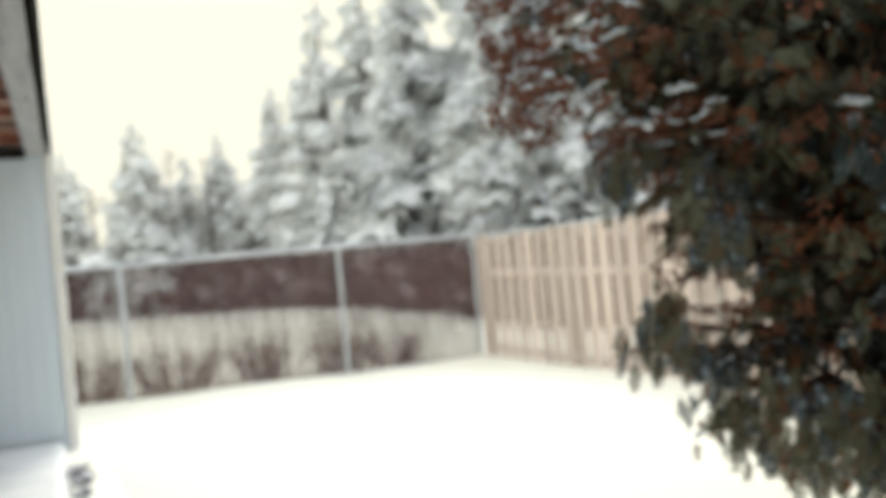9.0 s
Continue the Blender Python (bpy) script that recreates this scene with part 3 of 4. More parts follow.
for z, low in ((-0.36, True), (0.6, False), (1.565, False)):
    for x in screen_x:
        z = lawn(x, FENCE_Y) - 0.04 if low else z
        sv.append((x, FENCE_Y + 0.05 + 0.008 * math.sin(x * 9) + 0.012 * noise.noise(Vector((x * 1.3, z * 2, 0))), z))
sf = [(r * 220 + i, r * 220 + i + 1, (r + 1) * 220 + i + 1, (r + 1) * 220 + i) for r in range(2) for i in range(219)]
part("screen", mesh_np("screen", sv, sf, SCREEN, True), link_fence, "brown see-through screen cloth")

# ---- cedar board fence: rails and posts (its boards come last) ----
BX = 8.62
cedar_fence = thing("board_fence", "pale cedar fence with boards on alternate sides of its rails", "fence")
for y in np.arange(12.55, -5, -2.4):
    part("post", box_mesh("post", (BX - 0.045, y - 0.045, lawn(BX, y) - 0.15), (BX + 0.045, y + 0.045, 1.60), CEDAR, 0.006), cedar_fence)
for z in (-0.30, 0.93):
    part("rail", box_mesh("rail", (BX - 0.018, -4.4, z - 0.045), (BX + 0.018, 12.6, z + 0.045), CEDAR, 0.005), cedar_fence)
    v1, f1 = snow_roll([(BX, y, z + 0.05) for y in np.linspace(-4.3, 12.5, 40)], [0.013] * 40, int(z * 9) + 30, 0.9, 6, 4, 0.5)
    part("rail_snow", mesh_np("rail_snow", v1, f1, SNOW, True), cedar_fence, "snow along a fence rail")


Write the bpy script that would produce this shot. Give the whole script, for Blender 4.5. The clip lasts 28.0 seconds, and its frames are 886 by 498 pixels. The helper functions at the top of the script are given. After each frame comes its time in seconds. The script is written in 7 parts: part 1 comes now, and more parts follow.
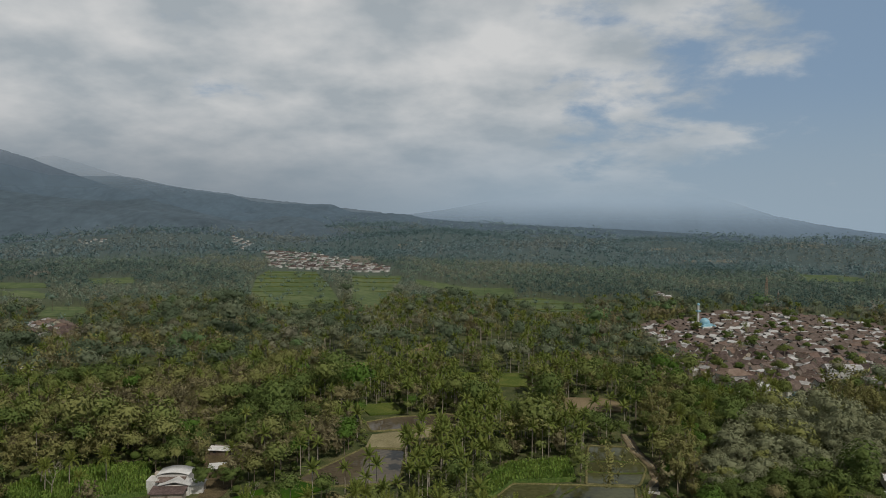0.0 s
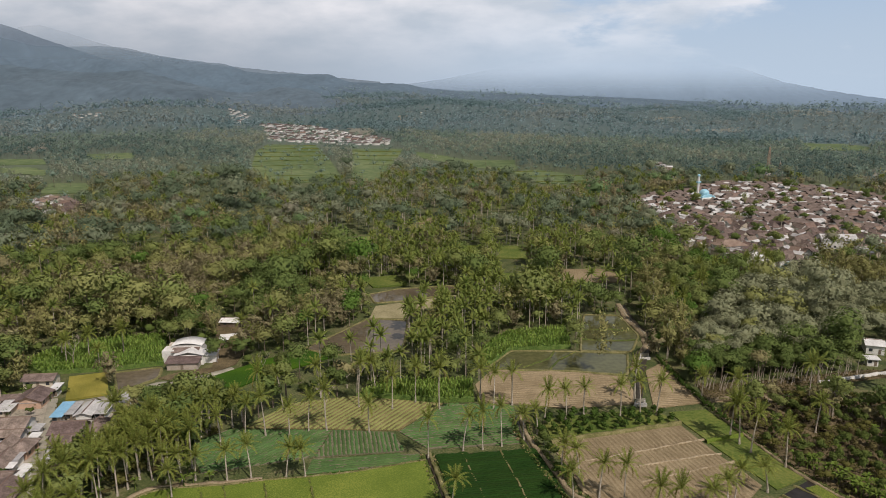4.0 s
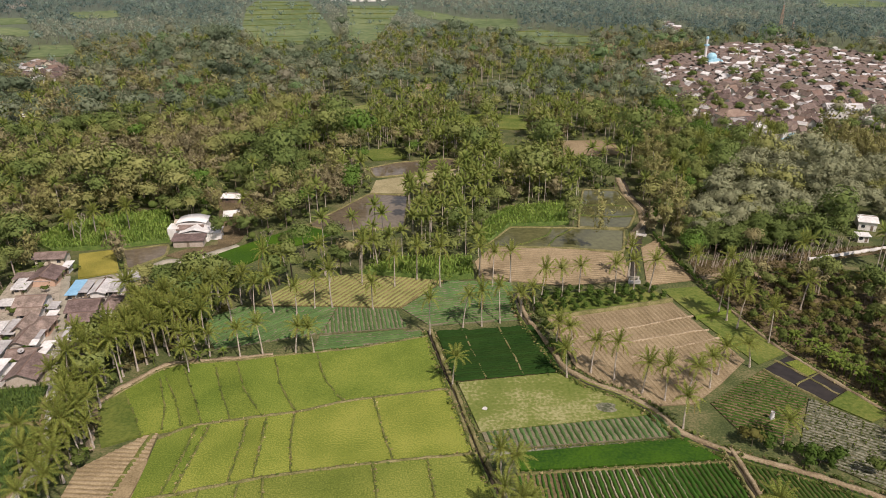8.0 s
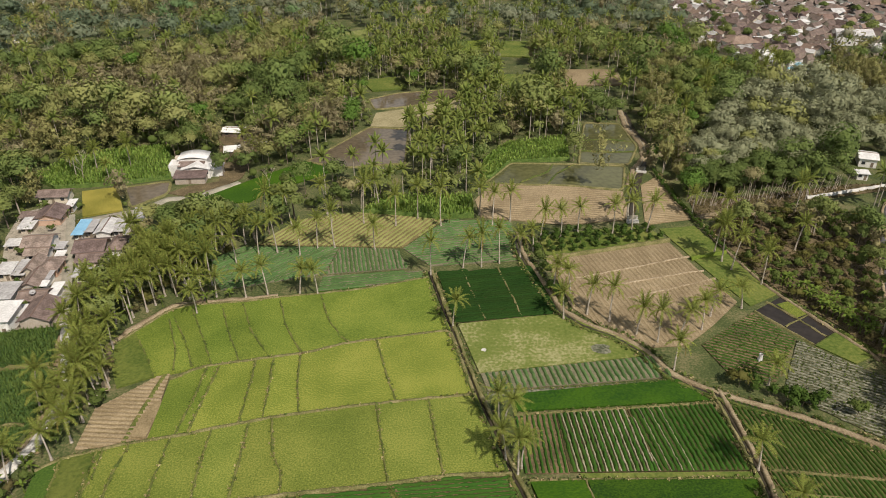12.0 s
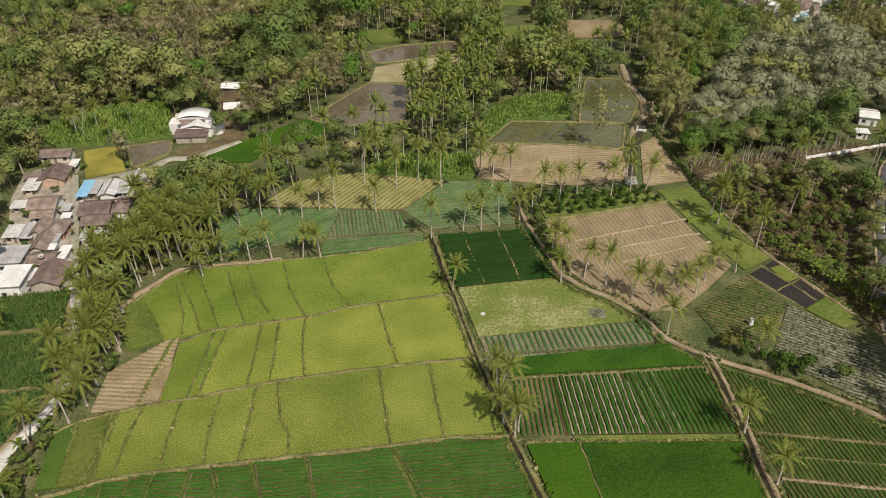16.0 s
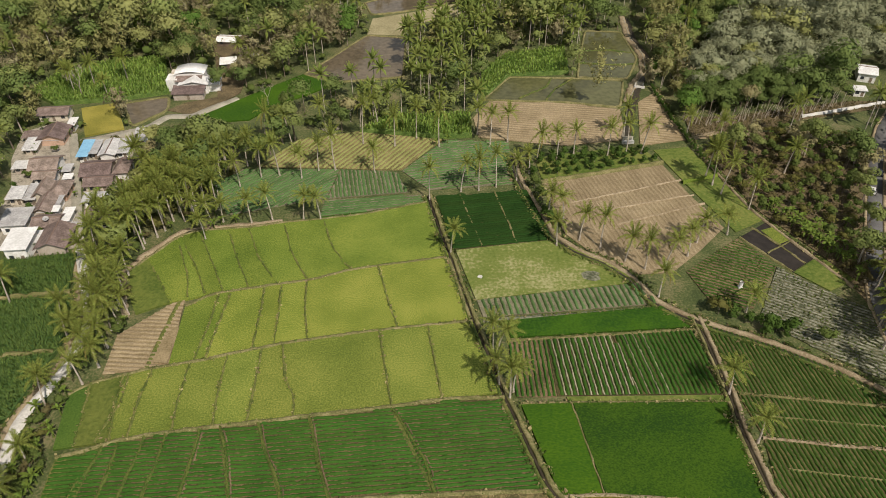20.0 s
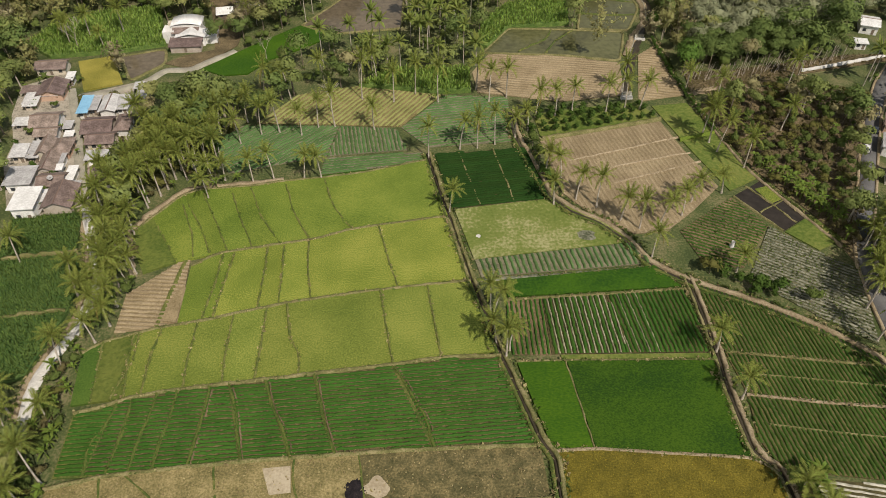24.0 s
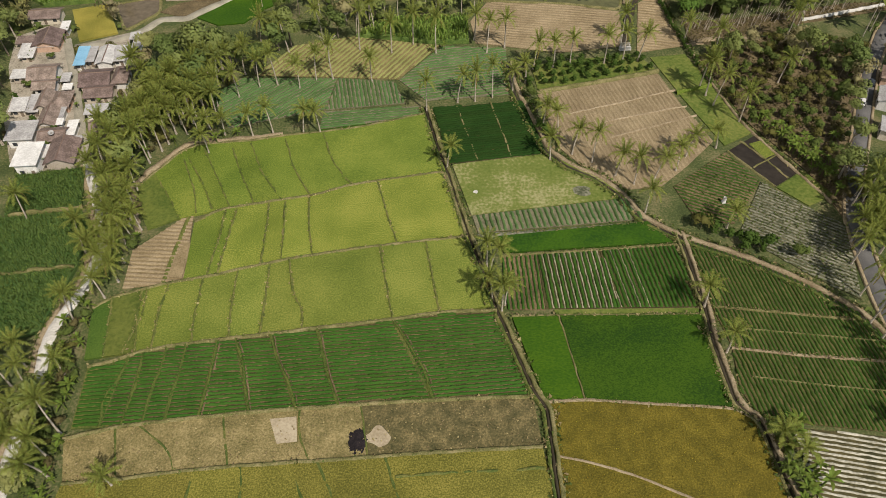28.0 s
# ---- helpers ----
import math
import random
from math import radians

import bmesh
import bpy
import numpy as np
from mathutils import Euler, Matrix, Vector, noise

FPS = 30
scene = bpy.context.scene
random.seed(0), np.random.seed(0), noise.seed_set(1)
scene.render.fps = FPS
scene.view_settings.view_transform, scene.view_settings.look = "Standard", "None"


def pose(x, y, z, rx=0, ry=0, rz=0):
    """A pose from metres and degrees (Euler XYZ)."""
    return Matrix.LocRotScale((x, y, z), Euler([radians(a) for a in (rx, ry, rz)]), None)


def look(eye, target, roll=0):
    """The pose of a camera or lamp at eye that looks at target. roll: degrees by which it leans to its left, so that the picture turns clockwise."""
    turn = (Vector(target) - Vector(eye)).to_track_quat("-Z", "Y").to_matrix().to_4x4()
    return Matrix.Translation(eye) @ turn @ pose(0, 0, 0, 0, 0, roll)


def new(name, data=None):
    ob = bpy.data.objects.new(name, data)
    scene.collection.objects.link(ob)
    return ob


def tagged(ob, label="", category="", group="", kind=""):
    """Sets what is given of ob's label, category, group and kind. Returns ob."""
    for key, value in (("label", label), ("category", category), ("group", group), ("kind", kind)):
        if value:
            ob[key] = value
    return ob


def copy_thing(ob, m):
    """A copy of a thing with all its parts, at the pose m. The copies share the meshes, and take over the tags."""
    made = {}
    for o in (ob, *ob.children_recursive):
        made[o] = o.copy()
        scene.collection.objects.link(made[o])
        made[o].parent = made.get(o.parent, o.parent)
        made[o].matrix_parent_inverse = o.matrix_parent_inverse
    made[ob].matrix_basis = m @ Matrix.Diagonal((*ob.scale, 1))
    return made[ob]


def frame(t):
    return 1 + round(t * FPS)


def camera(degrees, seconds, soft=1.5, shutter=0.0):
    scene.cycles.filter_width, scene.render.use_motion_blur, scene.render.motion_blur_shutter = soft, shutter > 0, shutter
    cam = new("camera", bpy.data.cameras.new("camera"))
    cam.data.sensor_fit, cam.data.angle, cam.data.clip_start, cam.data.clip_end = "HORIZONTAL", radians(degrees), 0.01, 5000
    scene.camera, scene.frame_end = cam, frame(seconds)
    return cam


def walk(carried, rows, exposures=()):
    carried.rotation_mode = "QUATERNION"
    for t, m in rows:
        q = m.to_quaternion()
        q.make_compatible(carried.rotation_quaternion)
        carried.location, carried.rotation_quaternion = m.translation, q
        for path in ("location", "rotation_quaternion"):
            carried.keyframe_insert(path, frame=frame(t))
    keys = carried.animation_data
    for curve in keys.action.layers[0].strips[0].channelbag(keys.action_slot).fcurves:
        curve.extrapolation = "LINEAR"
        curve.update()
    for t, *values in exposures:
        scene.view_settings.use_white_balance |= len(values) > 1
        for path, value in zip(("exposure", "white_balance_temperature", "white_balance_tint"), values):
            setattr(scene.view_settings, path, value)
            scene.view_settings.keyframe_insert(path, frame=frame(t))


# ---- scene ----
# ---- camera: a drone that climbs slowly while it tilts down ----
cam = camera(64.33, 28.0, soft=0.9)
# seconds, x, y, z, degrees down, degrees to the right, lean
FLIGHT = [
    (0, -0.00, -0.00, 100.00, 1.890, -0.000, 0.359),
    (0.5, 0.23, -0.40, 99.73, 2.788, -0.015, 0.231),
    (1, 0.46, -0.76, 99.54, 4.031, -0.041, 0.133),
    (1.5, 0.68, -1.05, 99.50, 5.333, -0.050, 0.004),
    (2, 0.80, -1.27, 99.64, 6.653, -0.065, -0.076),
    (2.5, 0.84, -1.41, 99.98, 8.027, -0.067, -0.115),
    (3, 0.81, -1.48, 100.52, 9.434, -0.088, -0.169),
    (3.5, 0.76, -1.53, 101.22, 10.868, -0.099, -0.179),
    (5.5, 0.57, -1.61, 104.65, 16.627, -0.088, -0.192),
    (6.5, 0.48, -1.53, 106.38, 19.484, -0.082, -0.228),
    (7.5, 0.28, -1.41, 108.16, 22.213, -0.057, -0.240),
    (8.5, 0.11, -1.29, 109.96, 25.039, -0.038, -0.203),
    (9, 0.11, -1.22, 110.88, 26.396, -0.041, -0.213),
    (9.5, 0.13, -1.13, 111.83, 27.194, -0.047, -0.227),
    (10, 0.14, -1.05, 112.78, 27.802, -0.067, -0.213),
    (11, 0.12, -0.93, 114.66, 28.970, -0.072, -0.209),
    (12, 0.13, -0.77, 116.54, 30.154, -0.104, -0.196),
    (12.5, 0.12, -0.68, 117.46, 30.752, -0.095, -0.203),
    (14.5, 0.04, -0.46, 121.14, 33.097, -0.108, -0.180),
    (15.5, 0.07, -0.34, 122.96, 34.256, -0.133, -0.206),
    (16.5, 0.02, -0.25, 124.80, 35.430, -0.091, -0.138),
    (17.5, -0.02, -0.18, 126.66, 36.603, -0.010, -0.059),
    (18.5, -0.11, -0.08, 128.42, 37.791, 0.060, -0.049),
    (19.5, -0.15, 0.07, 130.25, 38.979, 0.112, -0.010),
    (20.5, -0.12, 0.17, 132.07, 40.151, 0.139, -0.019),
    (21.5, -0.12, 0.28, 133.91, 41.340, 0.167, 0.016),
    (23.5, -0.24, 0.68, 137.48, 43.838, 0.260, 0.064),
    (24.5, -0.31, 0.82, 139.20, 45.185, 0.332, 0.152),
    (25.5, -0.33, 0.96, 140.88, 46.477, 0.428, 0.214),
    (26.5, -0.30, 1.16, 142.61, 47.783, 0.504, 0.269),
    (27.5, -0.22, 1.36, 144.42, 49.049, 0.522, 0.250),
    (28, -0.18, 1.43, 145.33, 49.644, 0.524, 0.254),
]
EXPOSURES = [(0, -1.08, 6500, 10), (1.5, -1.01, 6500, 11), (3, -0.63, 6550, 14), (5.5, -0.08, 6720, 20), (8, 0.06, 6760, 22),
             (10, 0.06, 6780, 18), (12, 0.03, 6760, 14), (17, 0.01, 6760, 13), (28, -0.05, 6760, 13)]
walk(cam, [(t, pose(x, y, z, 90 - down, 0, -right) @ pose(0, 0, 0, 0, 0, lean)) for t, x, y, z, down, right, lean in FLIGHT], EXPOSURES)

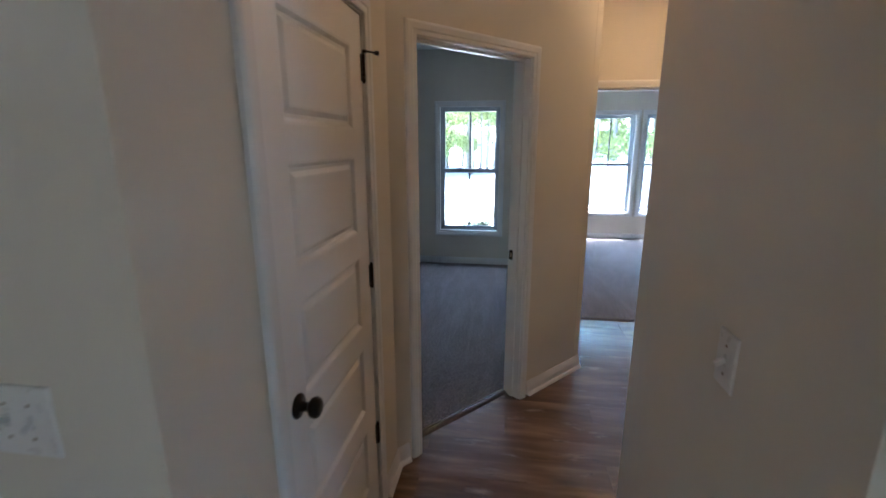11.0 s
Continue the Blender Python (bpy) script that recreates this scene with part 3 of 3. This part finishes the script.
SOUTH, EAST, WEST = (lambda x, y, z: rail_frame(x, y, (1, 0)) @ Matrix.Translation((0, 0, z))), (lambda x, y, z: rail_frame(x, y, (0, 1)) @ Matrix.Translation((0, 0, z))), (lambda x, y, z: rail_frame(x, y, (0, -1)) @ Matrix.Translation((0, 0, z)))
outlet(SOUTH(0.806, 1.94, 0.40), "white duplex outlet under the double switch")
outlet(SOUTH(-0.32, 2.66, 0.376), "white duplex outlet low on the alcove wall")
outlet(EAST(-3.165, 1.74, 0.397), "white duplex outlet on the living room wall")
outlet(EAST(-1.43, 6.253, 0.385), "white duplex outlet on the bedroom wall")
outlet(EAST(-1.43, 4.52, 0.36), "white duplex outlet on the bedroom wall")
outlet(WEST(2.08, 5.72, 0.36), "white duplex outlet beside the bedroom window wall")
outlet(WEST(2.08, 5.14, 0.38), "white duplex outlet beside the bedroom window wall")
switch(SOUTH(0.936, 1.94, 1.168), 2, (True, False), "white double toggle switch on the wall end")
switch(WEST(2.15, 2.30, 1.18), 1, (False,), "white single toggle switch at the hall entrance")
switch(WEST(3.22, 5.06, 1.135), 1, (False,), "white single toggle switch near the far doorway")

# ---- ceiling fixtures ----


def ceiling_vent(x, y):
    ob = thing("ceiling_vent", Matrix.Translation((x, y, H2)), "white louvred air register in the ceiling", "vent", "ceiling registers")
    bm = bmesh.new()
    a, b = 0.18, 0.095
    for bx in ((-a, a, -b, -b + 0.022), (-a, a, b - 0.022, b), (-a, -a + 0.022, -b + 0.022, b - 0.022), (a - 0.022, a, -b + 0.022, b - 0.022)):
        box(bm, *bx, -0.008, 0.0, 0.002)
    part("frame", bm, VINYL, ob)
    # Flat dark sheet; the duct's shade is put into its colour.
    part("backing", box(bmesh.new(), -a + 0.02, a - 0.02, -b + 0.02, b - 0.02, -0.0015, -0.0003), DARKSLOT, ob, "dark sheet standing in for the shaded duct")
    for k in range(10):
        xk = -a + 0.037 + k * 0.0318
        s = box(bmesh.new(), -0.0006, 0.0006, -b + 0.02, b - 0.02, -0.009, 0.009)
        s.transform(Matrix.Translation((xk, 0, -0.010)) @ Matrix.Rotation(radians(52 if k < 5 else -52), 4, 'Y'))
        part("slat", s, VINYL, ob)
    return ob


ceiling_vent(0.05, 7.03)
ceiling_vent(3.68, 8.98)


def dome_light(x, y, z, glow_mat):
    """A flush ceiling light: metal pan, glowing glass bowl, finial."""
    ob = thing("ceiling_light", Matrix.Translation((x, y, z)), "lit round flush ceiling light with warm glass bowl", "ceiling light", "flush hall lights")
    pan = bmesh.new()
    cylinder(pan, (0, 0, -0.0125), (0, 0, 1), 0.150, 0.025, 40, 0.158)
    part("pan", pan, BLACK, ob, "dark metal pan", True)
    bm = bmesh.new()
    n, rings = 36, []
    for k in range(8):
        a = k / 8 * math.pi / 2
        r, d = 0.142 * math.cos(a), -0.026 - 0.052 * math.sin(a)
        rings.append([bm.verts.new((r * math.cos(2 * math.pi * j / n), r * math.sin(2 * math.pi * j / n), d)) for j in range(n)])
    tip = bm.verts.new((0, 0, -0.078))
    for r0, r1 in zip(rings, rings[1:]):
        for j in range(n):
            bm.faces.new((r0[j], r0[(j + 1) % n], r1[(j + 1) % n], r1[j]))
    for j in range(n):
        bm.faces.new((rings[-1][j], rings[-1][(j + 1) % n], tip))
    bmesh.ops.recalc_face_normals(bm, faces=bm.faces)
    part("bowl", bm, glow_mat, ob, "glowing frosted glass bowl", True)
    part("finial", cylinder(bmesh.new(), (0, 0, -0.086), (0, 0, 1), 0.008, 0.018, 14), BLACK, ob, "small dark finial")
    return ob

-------

▸ Problem description
In the listing above, find the line containing "finishes the script." and the line containing "# ---- ceiling". Output them and every line between, exactly, and nothing else.

▸ Answer to this problem
Continue the Blender Python (bpy) script that recreates this scene with part 3 of 3. This part finishes the script.
SOUTH, EAST, WEST = (lambda x, y, z: rail_frame(x, y, (1, 0)) @ Matrix.Translation((0, 0, z))), (lambda x, y, z: rail_frame(x, y, (0, 1)) @ Matrix.Translation((0, 0, z))), (lambda x, y, z: rail_frame(x, y, (0, -1)) @ Matrix.Translation((0, 0, z)))
outlet(SOUTH(0.806, 1.94, 0.40), "white duplex outlet under the double switch")
outlet(SOUTH(-0.32, 2.66, 0.376), "white duplex outlet low on the alcove wall")
outlet(EAST(-3.165, 1.74, 0.397), "white duplex outlet on the living room wall")
outlet(EAST(-1.43, 6.253, 0.385), "white duplex outlet on the bedroom wall")
outlet(EAST(-1.43, 4.52, 0.36), "white duplex outlet on the bedroom wall")
outlet(WEST(2.08, 5.72, 0.36), "white duplex outlet beside the bedroom window wall")
outlet(WEST(2.08, 5.14, 0.38), "white duplex outlet beside the bedroom window wall")
switch(SOUTH(0.936, 1.94, 1.168), 2, (True, False), "white double toggle switch on the wall end")
switch(WEST(2.15, 2.30, 1.18), 1, (False,), "white single toggle switch at the hall entrance")
switch(WEST(3.22, 5.06, 1.135), 1, (False,), "white single toggle switch near the far doorway")

# ---- ceiling fixtures ----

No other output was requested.